Our next stop in Panama took us to the mountain highlands of El Valle de Anton. Highlights include a small town vibe with ample hiking trails to waterfalls and a hot springs within walking distance of the town's small central area. El Valle's energetic marching band rehearsed in the evenings, adding a touch of culture and pep to the sleepy town ambiance.
In the morning we hiked toward La India Dormida, passing a few cascading waterfalls amidst a tranquil natural setting. The trail was well-marked but slippery in steeper sections. The day hike was pleasant, but nothing exceptional. At the hot springs we applied a mud mask exfoliate that dried as our feet dangled in a thermal heated tub. Once the mud hardened, we rinsed off in a shower and submerged ourselves in the warm springs. Later that evening, I strolled to the base of the mountains where the square-trunked trees are situated; unfortunately, I did not find them as night fell upon the area.
Our stay in El Valle was pleasant. We enjoyed tasty Panamanian food at Don Penas and watched the marching band practice for the upcoming festivals in November. Even though El Valle was a decent stop outside of Panama City, we found the small town noisy, as substantial traffic passed through the main street during all hours, making it unpleasant to walk along the road. Our conclusion is that El Valle is not a must-see destination and definitely not a place to retire abroad.
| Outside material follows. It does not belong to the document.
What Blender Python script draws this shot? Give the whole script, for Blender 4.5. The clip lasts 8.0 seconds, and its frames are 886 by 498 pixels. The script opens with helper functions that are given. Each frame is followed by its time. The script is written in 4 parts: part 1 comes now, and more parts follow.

We continued our search as we traveled onward within the Peninsula de Azuero toward a small colonial town situated near the coast called Pedasi.
Our first impression of Pedasi was that of disappointment; after noticing that for the most part, Panamanians maintain their country free of rubbish, we noticed that the central petite colonial square was trash-laden. I left Lisa in the square as dusk turned to night. I located higher and lower end accommodations in our guidebook and entered the latter. The room was small and musty but after the proprietor dropped the price I was lured into staying there. After settling in we roamed the small town, enjoying the laid back ambience and the colonial architecture as well as the amiable locals. We ate dinner at an Italian pizzeria just on the square and consumed $1.00 tacos. After dinner we roamed around, but had already exhausted the town's central area.
The following morning, we noticed that the streets of the main square were cleaner. Evidently, a recent festival had been held. We headed straight out of town towards Playa Toro, the nearest beach to Pedasi proper. Once out of the town, the paved highway curved amidst green fields and lush farmlands. After a few kilometers, we reached the end of the road where Playa Toro was situated. The tan sand burned hot with little to shade beach-goers except a manmade tarp that was strewn over erect poles. Entering the sea, modest waves pummeled large stones over and onto my feet, leading me to exit the waters. Despite the evident drawbacks, the beach was attractive, especially the far end with greenery penetrating the coastline.
Returning towards town, we attempted to reach another local beach that was regrettably out of reach on foot. A moped would be a more appropriate means to get around Pedasi and the surrounding beaches. Once back in town, we were not sure what to do, having already strolled around town. The heat was punishing with little in the way of breeze, as Pedasi is located far enough inland to escape the ocean winds. We departed that afternoon toward Chitre and then onward to Santiago.
Pedasi was pleasant enough with a small colonial core and outlining wild rocky beaches strewn with driftwood. However, as we were uninterested after a brief visit, we wondered what retirees would do with their spare time. We certainly feel that Pedasi has merit but we were not yet prepared to unload our Los Angeles condo to relocate to Pedasi.